Lersy’s work can roughly be divided into two periods of artistic experimentation. Before 1960 the artist concentrated mostly upon forms of representational art, particularly still–life and landscape. Afterwards, his work shifted to forms of abstract expression. As one can see in such a composition as Untitled Abstract, the non–representational use of line, color, form and (most importantly) movement strongly links his visual art to his music.
In order to more fully explore Abstract Expressionism, Roger Lersy spent long periods of time in New York between 1961 and 1968.

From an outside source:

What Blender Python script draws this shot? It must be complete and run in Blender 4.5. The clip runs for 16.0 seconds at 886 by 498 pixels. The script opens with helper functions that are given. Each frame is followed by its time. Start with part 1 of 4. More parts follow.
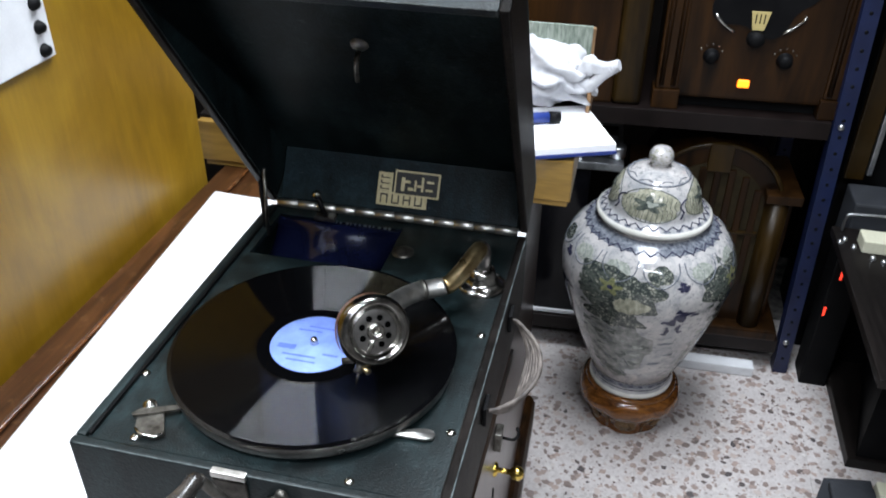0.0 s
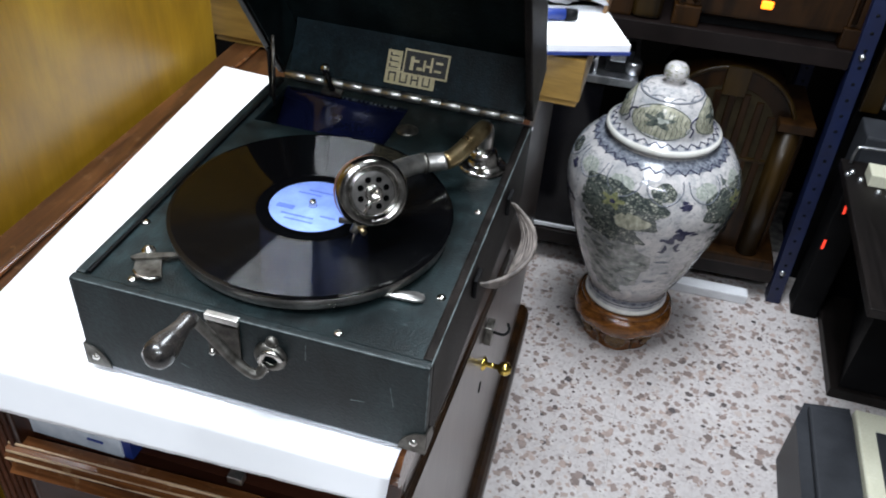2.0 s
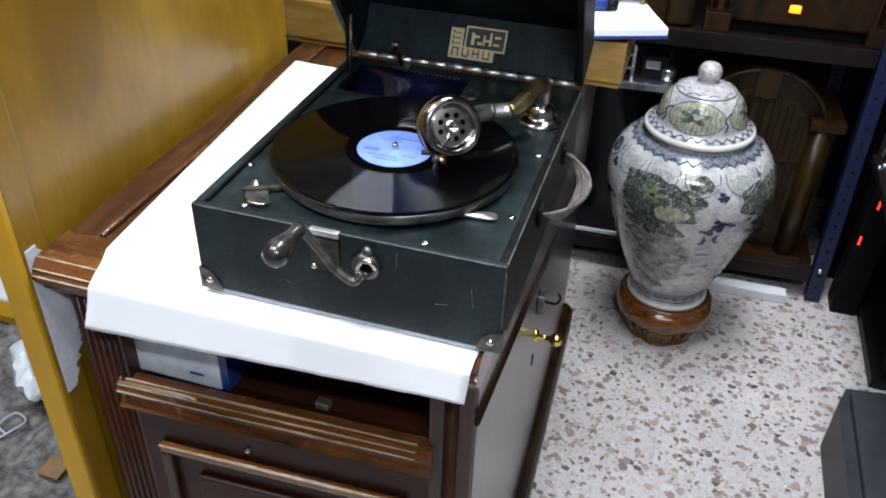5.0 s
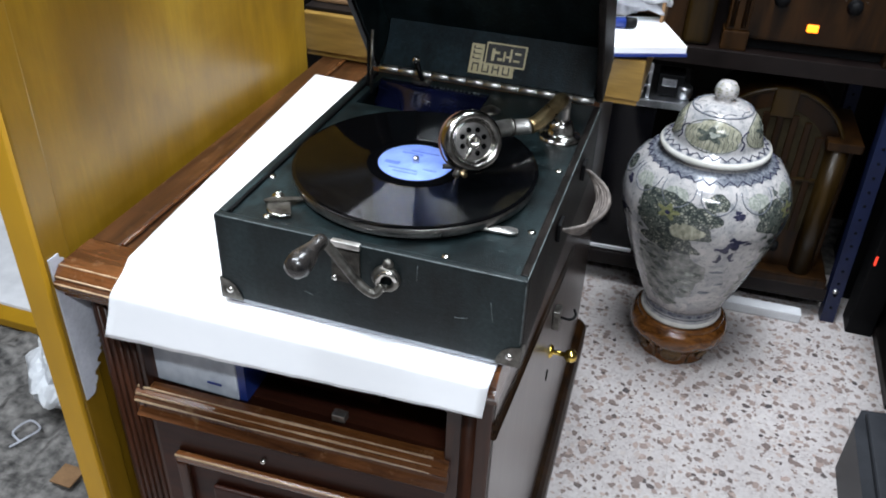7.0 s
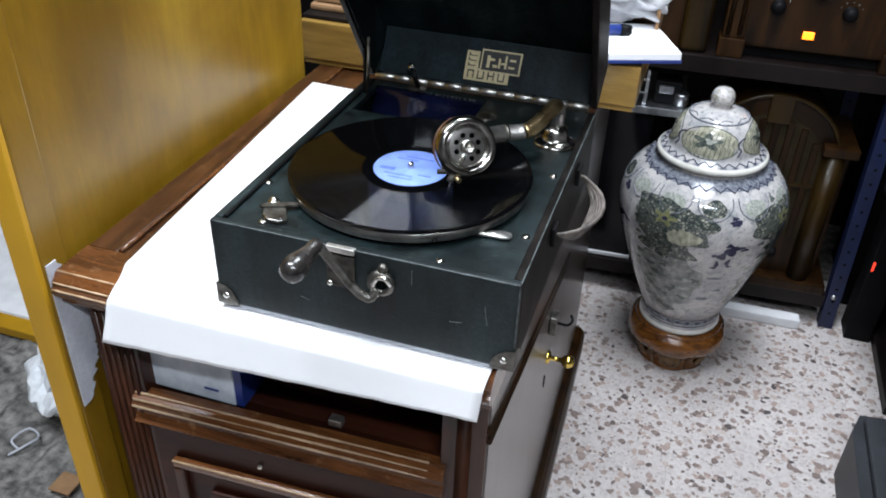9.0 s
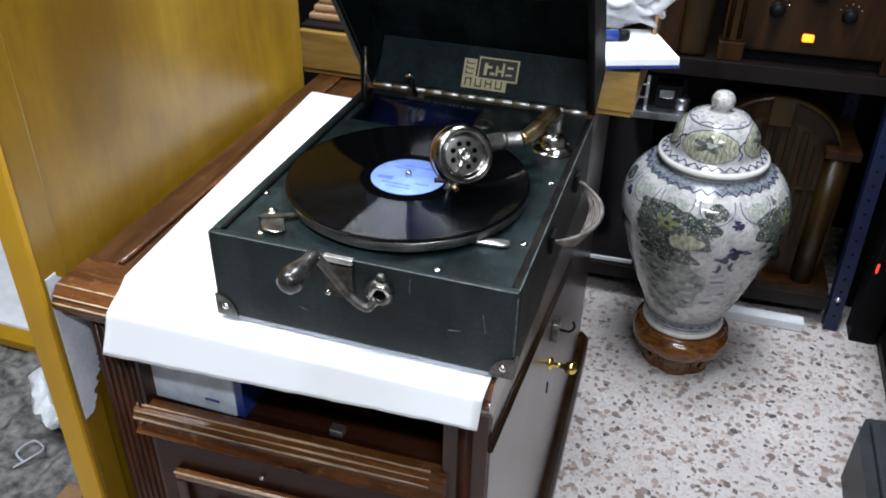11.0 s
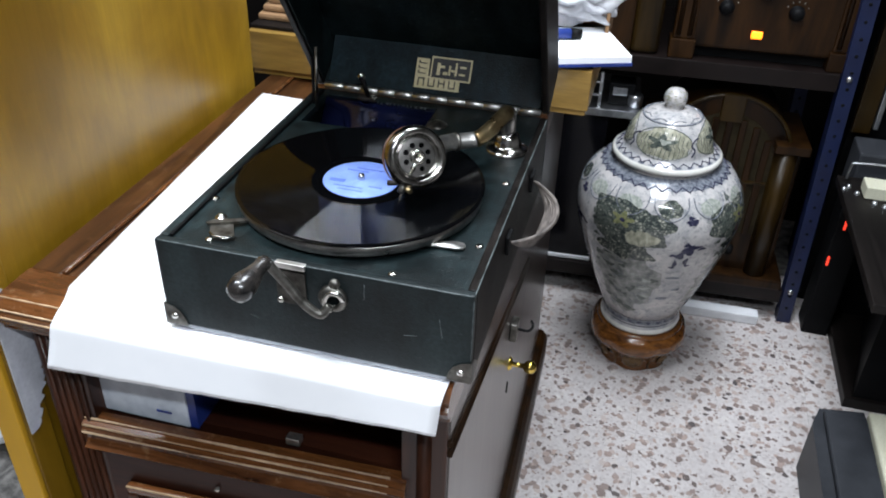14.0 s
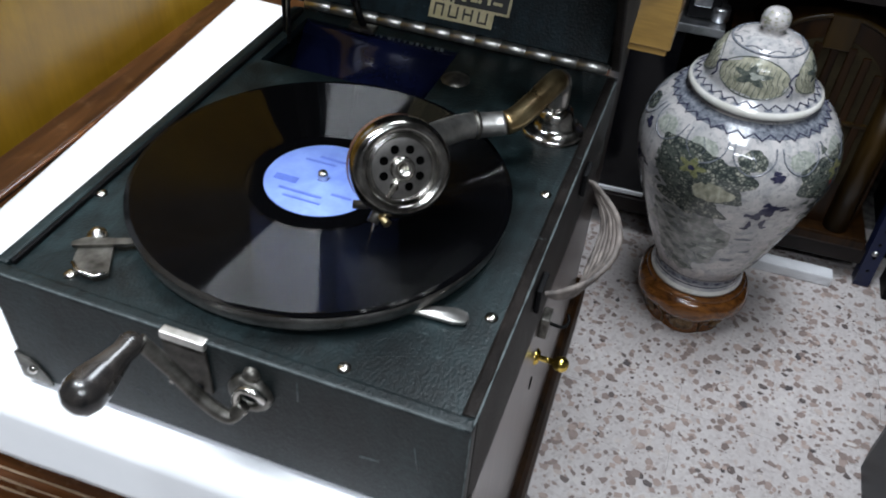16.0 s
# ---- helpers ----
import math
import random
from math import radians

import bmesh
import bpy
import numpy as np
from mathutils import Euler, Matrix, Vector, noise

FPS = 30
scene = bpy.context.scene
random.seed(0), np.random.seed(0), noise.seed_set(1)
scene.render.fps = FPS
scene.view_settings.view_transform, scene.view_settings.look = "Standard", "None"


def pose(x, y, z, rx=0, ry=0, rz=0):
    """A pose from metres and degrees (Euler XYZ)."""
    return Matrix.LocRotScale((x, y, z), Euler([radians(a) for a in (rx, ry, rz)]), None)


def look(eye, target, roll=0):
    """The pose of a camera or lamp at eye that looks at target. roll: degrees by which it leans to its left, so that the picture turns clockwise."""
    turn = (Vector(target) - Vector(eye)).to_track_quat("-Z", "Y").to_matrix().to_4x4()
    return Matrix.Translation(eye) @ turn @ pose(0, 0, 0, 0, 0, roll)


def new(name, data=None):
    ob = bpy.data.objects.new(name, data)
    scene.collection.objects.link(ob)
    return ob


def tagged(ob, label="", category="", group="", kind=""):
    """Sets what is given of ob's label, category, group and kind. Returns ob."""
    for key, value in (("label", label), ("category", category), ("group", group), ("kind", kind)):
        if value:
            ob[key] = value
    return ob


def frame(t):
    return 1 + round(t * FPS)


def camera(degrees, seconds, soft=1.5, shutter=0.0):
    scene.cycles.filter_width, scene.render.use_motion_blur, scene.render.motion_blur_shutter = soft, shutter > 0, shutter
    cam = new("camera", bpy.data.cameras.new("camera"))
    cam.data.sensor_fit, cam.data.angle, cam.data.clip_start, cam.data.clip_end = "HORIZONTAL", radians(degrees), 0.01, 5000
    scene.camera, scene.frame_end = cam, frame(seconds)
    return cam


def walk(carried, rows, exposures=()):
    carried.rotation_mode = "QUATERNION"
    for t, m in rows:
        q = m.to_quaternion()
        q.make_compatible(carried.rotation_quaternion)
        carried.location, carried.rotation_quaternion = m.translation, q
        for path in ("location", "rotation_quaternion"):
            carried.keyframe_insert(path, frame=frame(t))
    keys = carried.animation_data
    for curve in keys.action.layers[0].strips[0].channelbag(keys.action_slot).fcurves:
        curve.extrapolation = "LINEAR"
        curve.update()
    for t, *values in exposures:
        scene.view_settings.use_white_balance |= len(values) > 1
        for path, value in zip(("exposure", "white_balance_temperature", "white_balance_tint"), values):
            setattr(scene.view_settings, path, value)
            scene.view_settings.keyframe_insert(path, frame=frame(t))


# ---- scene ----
cam = camera(56.3, 16.0, soft=1.9, shutter=0.5)
PATH = [
    (0, (0.082, -0.381, 1.471), (-0.294, 1.263, 0.395), 0.7),
    (0.5, (0.081, -0.372, 1.455), (-0.28, 1.243, 0.331), 1.8),
    (1, (0.091, -0.372, 1.437), (-0.279, 1.181, 0.233), 2.8),
    (1.5, (0.095, -0.388, 1.431), (-0.312, 1.125, 0.187), 4.0),
    (2, (0.096, -0.409, 1.438), (-0.259, 1.13, 0.211), 4.8),
    (2.5, (0.082, -0.466, 1.437), (-0.248, 1.108, 0.249), 5.3),
    (3, (0.078, -0.516, 1.432), (-0.301, 1.091, 0.302), 3.5),
    (3.5, (0.089, -0.534, 1.424), (-0.343, 1.065, 0.303), 2.8),
    (4, (0.102, -0.544, 1.414), (-0.316, 1.047, 0.277), 3.0),
    (4.2, (0.102, -0.548, 1.409), (-0.346, 1.023, 0.257), 2.0),
    (6.5, (0.102, -0.556, 1.408), (-0.357, 1.037, 0.288), 2.4),
    (7, (0.095, -0.559, 1.409), (-0.389, 1.028, 0.292), 2.4),
    (7.5, (0.095, -0.563, 1.407), (-0.377, 1.025, 0.286), 2.5),
    (8, (0.1, -0.565, 1.409), (-0.377, 1.031, 0.302), 2.4),
    (8.5, (0.103, -0.566, 1.407), (-0.378, 1.025, 0.295), 2.4),
    (9, (0.102, -0.563, 1.409), (-0.387, 1.034, 0.309), 2.2),
    (9.2, (0.102, -0.561, 1.41), (-0.375, 1.041, 0.312), 2.2),
    (11.5, (0.111, -0.559, 1.411), (-0.395, 1.044, 0.328), 1.1),
    (12, (0.114, -0.558, 1.412), (-0.376, 1.054, 0.335), 1.3),
    (12.5, (0.115, -0.557, 1.413), (-0.383, 1.058, 0.344), 1.0),
    (13, (0.117, -0.553, 1.41), (-0.363, 1.062, 0.333), 1.0),
    (13.5, (0.114, -0.551, 1.409), (-0.334, 1.076, 0.335), 1.4),
    (14, (0.108, -0.547, 1.408), (-0.3, 1.081, 0.32), 2.0),
    (14.5, (0.094, -0.535, 1.408), (-0.287, 1.077, 0.287), 3.0),
    (15, (0.085, -0.468, 1.399), (-0.313, 1.109, 0.236), 1.8),
    (15.5, (0.066, -0.337, 1.367), (-0.346, 1.154, 0.099), 3.2),
    (16, (0.052, -0.245, 1.342), (-0.385, 1.186, 0.015), 4.5),
]
walk(cam, [(t, look(eye, target, roll)) for t, eye, target, roll in PATH], ((0.0, -0.03), (3.5, -0.1), (4.0, -0.14), (4.2, -0.12), (6.5, 0.0), (13.0, 0.0), (14.5, -0.07), (15.0, -0.13), (15.5, -0.33), (16.0, -0.42)))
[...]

Jean Marzelle studied first at the Ecole des Beaux Arts in Montpellier, then in Paris. He was accepted for the first time at the Salon d’Automne in 1942. Influenced by the work of Cézanne, Mazelle has painted works of powerful lyricism bordering on the abstract, marked by the colors and the quality of light of the western Mediterranean. Like many of his generation, he sought to rationalize the advances of contemporary art with realism. He was associated with Denoyer de Ségonzac and Jaques Villon, later establishing a friendship with more abstract artists such as Edouard Pignon and Olivier Estéve. He has won prizes at competitive expositions in France, has had one–man shows in Paris (many, beginning in 1953), Geneva (1958), New York (1953) and elsewhere. In addition to his paintings, Mazelle has worked on commission in mosaics and stained glass.
Zoran Music — 1909–2005
Anton Zoran Music was born in Slovenia, in a village near the border with Italy. He visited Vienna and Prague often during his studies, where he saw works by Secessionist painters Gustav Klimt and Egon Schiele. After leaving the Academy of Dine Arts in Lublijana, he traveled to Spain, where he copied works by El Greco and Goya, but fled to Dalmatia upon the outbreak of the Spanish Civil War in 1936. The dusty hills of this region had a profound influence on his palette. In 1944, Music was charged with collaborating with anti–German groups and was arrested by the Gestapo. Deported to Dachau, he made drawings of the horrors he witnessed and lived through. After the U.S. army liberated the camp in 1945, the artist settled in Venice, where he painted his first self–portraits and horses, and made watercolors of the Zattere and of St. Mark’s. The series entitled We Are Not the Last has its source in Music’s wartime experiences. Following the war –and perhaps in reaction to it, Music painted landscapes without people in dry, muted tones inspired by the countryside in Dalmatia and around Siena. Music continued to exhibit internationally since the 1950s. His work includes rocky landscapes, cathedral interiors and self–portraits.
M.E. Sarthou — 1911–2000
Sarthou was born in France and studied at the School of Art in Montpellier and Paris. Winner of several awards (the 1953 Buhrie Prize, the 1955 Prize of Criticism, the 1957 first prize at the biennial of Chin, and the First International Prize of the Biennial of Merignac in 1980), he drew inspiration from natural elements.